Hi Ben, i'm not talking about responsibility, but knowledge of the vehicle and of the parameters.
I understand that many things can not be very intuitive, but a good starting point is read the wiki very well before you fly your own drone, whatever it is.
I've thousands flights with this system and I never went into the failsafe action for low battery, and always landed before it triggers.
The battery failsafe I see it as an emergency, not as an automatic on which to rely on.
Use a good LiPo and the tx timer set appropriately... good luck!

Cheers, Marco

Not a theory.   I fly mine into the battery failsafe almost every time, and I switch to a different mode, take over, and land it myself.  Never once has it gotten "suck" on the failsafe mode.

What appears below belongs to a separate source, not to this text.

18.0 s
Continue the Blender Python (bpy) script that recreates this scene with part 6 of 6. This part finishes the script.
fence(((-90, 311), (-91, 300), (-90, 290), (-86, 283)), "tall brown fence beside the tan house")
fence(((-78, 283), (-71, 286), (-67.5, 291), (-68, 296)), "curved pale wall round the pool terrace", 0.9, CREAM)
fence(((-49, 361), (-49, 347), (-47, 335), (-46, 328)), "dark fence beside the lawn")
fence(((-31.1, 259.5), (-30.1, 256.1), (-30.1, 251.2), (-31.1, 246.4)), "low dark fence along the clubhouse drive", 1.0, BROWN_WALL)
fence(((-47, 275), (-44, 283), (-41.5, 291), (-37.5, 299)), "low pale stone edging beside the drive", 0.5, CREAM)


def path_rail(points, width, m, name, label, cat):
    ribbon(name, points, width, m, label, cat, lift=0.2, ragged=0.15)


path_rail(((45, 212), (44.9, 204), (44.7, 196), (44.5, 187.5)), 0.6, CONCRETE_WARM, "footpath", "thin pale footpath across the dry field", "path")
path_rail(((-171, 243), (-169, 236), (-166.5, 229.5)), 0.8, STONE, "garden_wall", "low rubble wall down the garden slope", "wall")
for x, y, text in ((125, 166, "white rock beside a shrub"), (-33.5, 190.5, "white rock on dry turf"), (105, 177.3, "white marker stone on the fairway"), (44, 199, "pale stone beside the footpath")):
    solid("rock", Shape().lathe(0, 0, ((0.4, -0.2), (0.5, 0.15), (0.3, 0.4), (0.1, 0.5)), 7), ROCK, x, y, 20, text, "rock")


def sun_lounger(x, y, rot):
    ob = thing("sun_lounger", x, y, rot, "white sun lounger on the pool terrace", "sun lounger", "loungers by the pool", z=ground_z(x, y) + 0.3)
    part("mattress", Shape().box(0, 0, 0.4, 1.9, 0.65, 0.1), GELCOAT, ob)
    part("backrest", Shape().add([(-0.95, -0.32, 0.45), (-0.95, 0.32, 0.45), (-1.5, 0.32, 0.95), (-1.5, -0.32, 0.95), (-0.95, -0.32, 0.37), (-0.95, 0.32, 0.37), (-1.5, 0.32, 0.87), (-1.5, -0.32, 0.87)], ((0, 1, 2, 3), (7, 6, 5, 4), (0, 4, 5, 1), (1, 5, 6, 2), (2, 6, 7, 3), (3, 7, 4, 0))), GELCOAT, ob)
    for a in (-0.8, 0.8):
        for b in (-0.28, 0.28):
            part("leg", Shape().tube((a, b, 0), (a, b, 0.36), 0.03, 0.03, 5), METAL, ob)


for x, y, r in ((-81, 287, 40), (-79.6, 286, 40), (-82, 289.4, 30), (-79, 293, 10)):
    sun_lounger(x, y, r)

My concern with the Failsafe enable/disable options is within the Mission Planner.  I have requested a consideration to foolproof the placement of the disable/enable by placing them next to each failsafe.  I had a mishap last week because I thought I had the Low Voltage failsafe disabled while flying in a woods.  I had the Failsafe RTL activate at the low voltage setting.  I didn't have time for the mode to change because I was below the tree branches.  Even though I had 15 to 20 feet of clearance, it was not enough time to cancel the RTL mode (- I tried).  After the crash, I went to the advanced parameters and confirmed the RTL was enabled.

I always spend more time checking my multicopters and failsafe options than I seem to fly.  Do I need to confirm my  Mandatory - Failsafe selection by going to the Advanced Parameters every time? :)

The placement/layout of the enable/disable failsafe options are not organized in a foolproof manner.  They were better in previous versions.  - Refer to the WiKi.  It still shows an older version.  

Even though my concern is an enable/disable issue, I keep asking my self if the default would have been better if LAND was enabled.  I still would have preferred disabling the low voltage failsafe, but at least the LAND would have saved me $40 of damage.  Regarding a pool, I wouldn't want the LAND option either.  



I always complete my flights before the low voltage alarm goes off.  This was the first time it went off.  The quad was only five feet away from the launch pad so it makes me really disappointed that I didn't confirm my Low Voltage failsafe setting in the Advanced parameters.  

I've been away from the forum for many months, but I recall that the RTL won't be armed until the copter is 10M from it's origin.

That could, of course, have changed.